There is a shuffle and the the sound of wood being closed. And there is Jasna, radiant, dressed all in black, her hair pinched back in twin diminutive red braids.

She looked stunning.

"Ok, Daveeeeed." Jasna says, groping my arm. "We can go now, Daveeeed."

And so we left as one unit.

"....don't you wish that life could be so new?"


"You ready?" Mike asks, awaiting to affirm his co-existence opus. I have already closed my eyes. I have soaked up my ambiance as if my entire anatomy were a sponge. I am waiting for Mike to verify co-existence to me.

"Now listen," Mike says "Are you ready. Co-existence." I nod, try to tell him to get on with it by orchestrating my chin. The next thing I know Mike is adjusting the plastic nubs on the radio. There is the crackle static representative of AM radio.

"See," Mike says, a flash of laughter jets across his face. He is freely pressing nubs like a switchboard operator at happy hour.
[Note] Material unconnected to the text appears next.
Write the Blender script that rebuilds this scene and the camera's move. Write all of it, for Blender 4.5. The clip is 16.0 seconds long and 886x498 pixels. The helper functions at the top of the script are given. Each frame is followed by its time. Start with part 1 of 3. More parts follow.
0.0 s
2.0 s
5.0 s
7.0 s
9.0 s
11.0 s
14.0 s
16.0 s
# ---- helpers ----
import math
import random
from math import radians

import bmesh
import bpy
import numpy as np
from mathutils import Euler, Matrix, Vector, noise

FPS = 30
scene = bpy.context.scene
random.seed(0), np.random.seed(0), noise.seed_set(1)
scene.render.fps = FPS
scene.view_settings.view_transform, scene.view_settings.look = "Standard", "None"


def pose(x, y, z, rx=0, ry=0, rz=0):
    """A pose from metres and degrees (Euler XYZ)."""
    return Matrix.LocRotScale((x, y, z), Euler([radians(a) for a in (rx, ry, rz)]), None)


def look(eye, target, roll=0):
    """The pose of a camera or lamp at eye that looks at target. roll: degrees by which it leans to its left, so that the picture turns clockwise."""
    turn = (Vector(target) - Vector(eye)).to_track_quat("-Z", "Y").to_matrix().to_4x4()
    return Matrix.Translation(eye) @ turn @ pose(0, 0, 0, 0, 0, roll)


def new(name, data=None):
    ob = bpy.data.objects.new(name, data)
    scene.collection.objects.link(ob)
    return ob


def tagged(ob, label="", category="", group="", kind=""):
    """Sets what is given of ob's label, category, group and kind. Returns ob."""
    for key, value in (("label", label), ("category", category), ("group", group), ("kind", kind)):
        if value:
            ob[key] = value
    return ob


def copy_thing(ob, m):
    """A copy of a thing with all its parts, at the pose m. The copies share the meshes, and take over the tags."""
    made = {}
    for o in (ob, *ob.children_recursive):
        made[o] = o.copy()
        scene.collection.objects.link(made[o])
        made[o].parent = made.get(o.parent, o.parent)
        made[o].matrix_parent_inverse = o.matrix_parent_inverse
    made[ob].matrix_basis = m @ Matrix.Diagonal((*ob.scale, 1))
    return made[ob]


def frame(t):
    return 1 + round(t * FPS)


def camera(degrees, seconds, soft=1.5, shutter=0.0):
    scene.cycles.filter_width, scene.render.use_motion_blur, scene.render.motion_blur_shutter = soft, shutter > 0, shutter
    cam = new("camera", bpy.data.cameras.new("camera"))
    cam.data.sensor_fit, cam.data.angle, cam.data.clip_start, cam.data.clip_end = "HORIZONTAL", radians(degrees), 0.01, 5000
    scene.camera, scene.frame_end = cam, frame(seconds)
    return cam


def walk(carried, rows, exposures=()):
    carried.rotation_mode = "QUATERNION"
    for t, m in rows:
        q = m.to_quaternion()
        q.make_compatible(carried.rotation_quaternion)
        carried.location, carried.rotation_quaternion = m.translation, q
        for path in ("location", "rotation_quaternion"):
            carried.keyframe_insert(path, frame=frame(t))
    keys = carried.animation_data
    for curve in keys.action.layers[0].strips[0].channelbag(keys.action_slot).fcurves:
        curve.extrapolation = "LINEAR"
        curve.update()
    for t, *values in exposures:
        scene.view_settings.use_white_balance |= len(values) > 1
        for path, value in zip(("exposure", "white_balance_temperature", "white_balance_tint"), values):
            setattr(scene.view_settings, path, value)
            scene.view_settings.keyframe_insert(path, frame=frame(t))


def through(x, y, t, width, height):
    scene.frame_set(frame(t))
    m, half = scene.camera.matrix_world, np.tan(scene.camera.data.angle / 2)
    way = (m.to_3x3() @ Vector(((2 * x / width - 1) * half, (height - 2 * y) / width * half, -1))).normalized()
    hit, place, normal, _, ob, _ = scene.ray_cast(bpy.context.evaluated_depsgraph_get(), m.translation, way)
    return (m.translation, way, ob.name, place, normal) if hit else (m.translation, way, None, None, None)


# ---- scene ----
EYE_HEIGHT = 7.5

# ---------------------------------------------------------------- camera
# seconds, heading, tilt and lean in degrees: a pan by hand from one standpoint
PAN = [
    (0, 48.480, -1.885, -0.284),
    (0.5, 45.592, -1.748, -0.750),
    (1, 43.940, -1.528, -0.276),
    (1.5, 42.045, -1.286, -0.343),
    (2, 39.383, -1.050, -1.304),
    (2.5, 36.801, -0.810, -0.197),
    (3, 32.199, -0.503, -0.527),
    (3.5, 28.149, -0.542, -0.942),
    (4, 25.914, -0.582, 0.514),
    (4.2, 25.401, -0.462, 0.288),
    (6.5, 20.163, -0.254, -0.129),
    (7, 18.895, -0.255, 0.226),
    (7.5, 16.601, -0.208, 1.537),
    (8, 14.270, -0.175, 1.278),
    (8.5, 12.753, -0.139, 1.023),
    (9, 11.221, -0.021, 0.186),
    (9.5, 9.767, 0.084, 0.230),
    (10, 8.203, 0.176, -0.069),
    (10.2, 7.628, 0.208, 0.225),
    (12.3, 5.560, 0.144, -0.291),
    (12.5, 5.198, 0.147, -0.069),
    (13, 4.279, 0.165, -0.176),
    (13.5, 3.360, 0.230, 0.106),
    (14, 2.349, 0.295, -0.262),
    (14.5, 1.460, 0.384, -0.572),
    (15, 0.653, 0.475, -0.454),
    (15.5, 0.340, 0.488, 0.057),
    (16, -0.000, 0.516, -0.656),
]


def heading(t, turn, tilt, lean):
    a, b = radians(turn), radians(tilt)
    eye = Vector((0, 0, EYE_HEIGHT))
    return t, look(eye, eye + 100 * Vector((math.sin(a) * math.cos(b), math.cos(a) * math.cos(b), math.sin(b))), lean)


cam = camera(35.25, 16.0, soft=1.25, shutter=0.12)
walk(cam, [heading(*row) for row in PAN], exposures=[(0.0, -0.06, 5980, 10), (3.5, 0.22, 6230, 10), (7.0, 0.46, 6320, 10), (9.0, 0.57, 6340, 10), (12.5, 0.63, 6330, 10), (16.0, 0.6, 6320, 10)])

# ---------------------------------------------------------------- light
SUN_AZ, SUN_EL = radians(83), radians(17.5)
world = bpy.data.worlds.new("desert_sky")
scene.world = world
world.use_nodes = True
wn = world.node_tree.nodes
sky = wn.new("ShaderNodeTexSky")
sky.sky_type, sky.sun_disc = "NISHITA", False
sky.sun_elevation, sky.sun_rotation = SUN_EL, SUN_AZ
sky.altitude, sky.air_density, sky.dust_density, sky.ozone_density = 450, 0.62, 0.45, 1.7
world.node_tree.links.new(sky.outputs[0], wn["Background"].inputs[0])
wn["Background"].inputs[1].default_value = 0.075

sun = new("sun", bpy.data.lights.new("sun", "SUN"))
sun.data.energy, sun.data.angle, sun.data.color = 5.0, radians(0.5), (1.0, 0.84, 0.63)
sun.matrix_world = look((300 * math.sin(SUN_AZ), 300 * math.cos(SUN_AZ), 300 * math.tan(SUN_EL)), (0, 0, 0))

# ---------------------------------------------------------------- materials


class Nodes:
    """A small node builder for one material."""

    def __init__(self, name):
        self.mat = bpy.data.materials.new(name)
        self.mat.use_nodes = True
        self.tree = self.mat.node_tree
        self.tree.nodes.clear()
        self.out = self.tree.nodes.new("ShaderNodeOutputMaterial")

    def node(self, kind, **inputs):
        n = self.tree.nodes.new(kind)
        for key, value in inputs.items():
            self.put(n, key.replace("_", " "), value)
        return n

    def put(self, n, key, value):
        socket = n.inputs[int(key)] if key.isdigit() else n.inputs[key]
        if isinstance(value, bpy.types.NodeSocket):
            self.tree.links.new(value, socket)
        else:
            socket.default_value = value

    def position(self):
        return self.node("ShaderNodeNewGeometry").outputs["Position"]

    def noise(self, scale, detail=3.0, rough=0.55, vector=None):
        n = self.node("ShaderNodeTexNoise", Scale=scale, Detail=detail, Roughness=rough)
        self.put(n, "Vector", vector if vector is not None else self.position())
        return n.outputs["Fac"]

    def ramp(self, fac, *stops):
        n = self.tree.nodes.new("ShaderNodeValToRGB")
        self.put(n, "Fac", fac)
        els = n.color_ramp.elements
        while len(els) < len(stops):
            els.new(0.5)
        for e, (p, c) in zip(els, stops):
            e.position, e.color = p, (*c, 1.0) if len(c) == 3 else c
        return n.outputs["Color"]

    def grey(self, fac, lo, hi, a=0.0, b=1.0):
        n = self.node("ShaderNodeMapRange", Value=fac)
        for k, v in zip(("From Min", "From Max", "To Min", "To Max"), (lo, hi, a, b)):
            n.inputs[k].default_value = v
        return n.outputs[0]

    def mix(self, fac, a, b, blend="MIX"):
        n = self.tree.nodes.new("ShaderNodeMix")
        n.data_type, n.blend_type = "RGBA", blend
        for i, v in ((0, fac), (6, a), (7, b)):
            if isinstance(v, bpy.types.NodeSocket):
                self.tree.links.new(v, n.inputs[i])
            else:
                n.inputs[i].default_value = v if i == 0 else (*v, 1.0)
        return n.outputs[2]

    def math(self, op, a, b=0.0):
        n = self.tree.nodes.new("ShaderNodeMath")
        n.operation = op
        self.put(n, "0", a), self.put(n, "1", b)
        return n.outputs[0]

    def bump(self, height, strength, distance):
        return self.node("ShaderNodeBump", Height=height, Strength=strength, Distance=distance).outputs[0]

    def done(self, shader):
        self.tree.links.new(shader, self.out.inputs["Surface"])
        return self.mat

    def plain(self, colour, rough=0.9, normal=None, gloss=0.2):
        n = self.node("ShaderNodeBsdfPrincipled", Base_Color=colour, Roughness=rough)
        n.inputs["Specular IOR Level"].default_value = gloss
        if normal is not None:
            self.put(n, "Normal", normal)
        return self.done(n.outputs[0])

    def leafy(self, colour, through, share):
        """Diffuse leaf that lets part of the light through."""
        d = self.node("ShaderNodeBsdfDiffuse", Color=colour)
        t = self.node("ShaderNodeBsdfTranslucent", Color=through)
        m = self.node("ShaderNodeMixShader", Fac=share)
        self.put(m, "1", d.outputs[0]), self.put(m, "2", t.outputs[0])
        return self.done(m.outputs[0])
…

"Co-existance!" He says, laughing, looking at the chagrined look tatooed on my own face. He is still laughing and pressing buttons. The static AM warble is starting to get to me.

"And look," Mike says, still laughing. "There's even FM." He says, with almost a metaphysical snort of realization.

"Yes," I say, looking out into the window shield at the invisble outline of my own whirred reflection. "There's even FM," I say to myself before smiling.


"I'm a Pepper, Your a Pepper, He's a Pepper, She's a Pepper, wouldn't you like to be a Pepper, too?"


daku said...

David David David this is work of genius! Wow, man, send it somewhere to publish, seriously. Beautiful images - it could be a great movie too. This is real, this really touched my heart. I love how you are just absolutely honest and real, no snobbism there whatsoever, just very brilliant writing.

David Von Behren said...

Wow! Thanks. That means alot, Daniela (b-day, July 9th.) Thanks for taking the time to read the story!!! I'm very sad this morning (see pending blog)--the publishing bussiness isn't what it use to be, but I promise if the story does "get out there" it will, of course, be dedicated to the likes of beautiful Daniela and graceful Arya---the yin and yang of my blogging heart.

I'll try to write another story about Pearl tonight. all best. Interent hugs. Courtney Love rules.